**STATED PROBLEM:** Transcribe all of the material exactly. Any picture in it should be left out.

**DATASET EXTRACT:**
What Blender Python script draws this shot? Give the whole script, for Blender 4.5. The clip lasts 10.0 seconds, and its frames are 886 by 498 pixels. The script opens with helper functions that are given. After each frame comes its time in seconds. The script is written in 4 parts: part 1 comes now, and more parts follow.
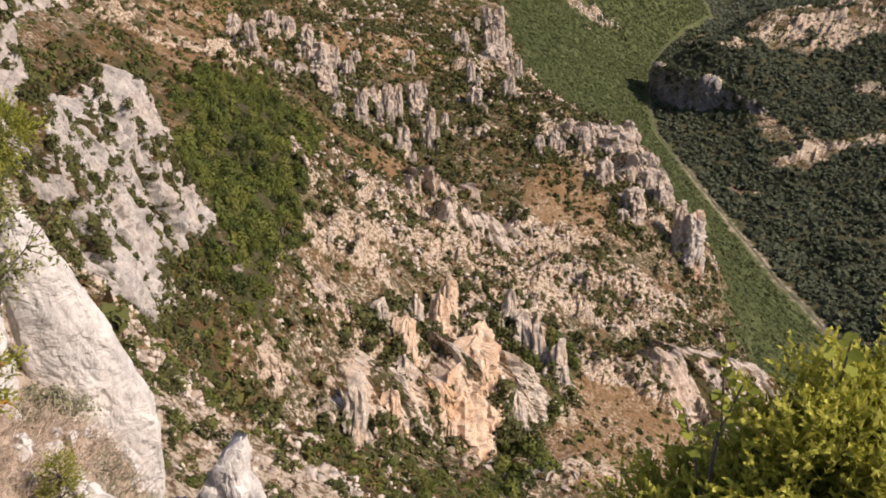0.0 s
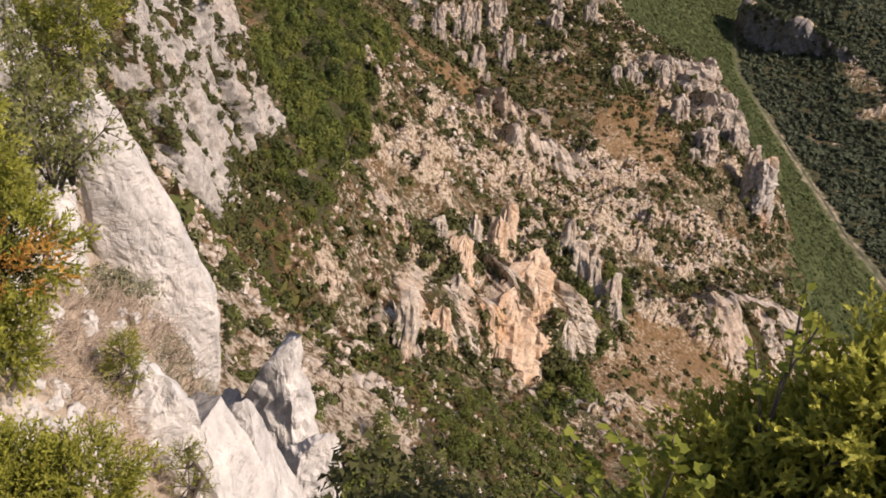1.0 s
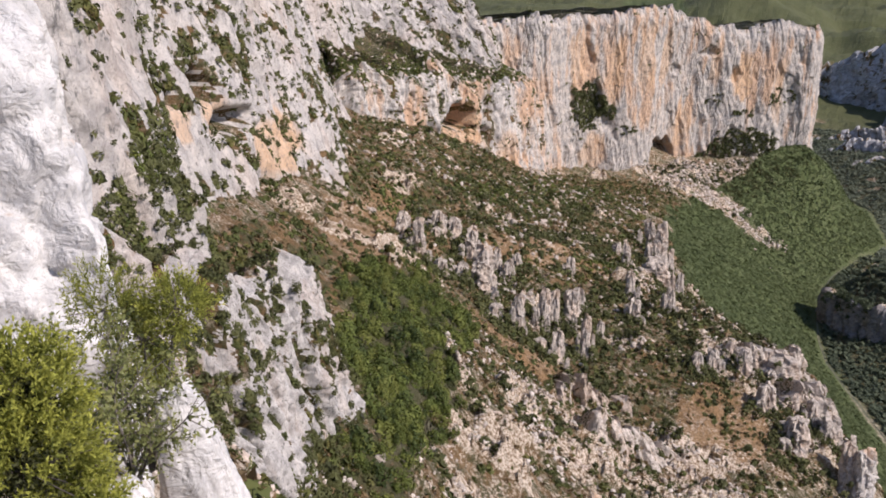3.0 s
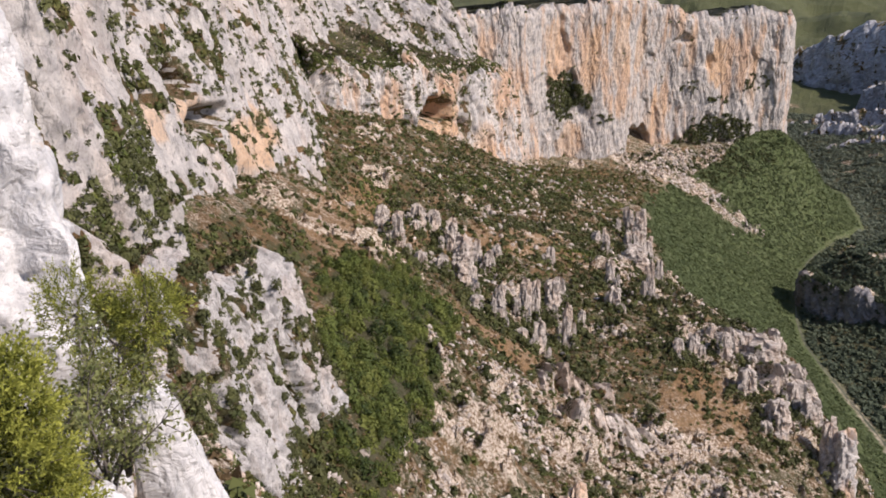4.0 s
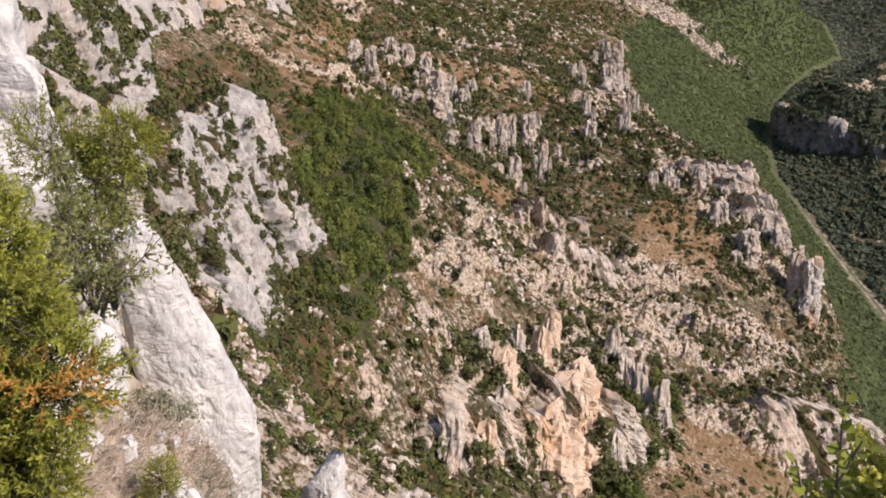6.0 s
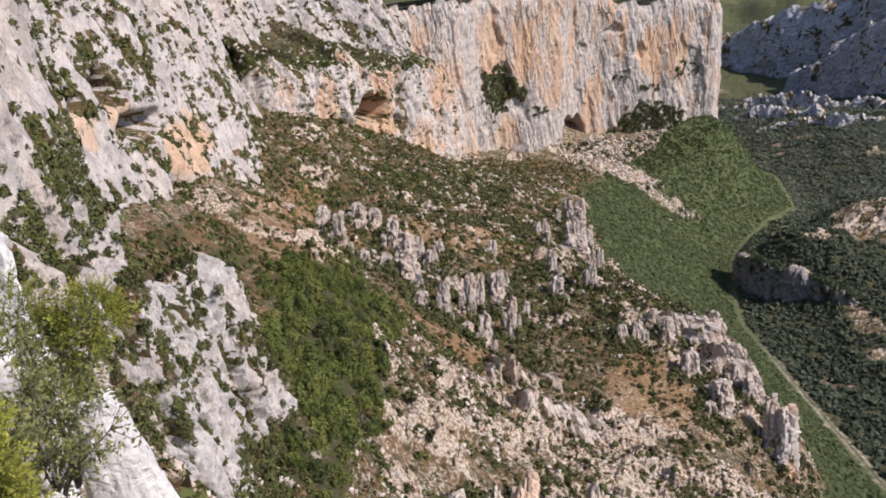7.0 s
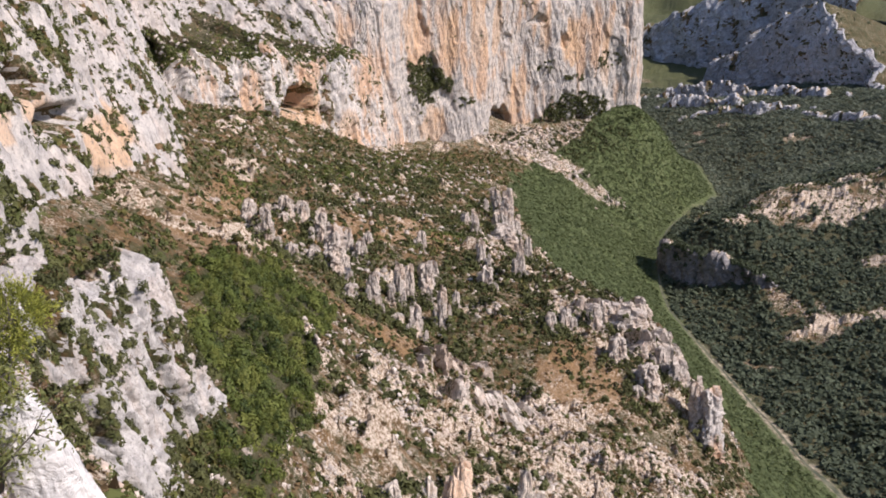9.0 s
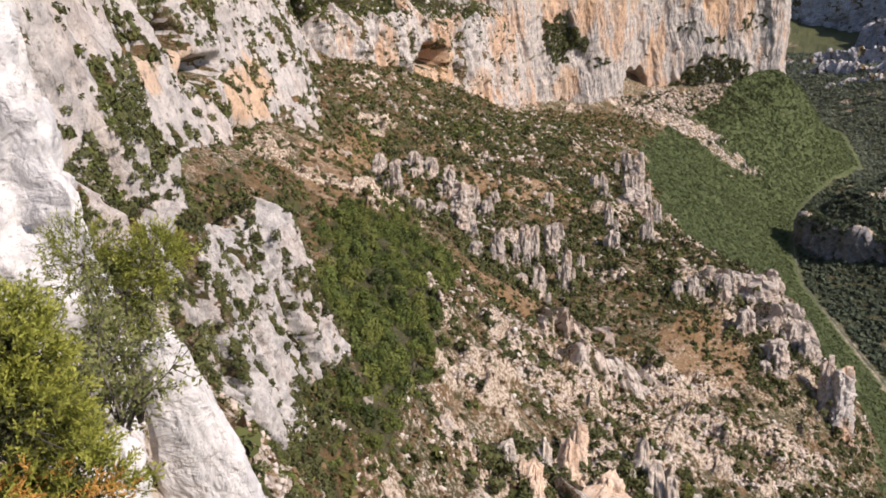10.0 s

**RESULT:**
What Blender Python script draws this shot? Give the whole script, for Blender 4.5. The clip lasts 10.0 seconds, and its frames are 886 by 498 pixels. The script opens with helper functions that are given. After each frame comes its time in seconds. The script is written in 4 parts: part 1 comes now, and more parts follow.
0.0 s
1.0 s
3.0 s
4.0 s
6.0 s
7.0 s
9.0 s
10.0 s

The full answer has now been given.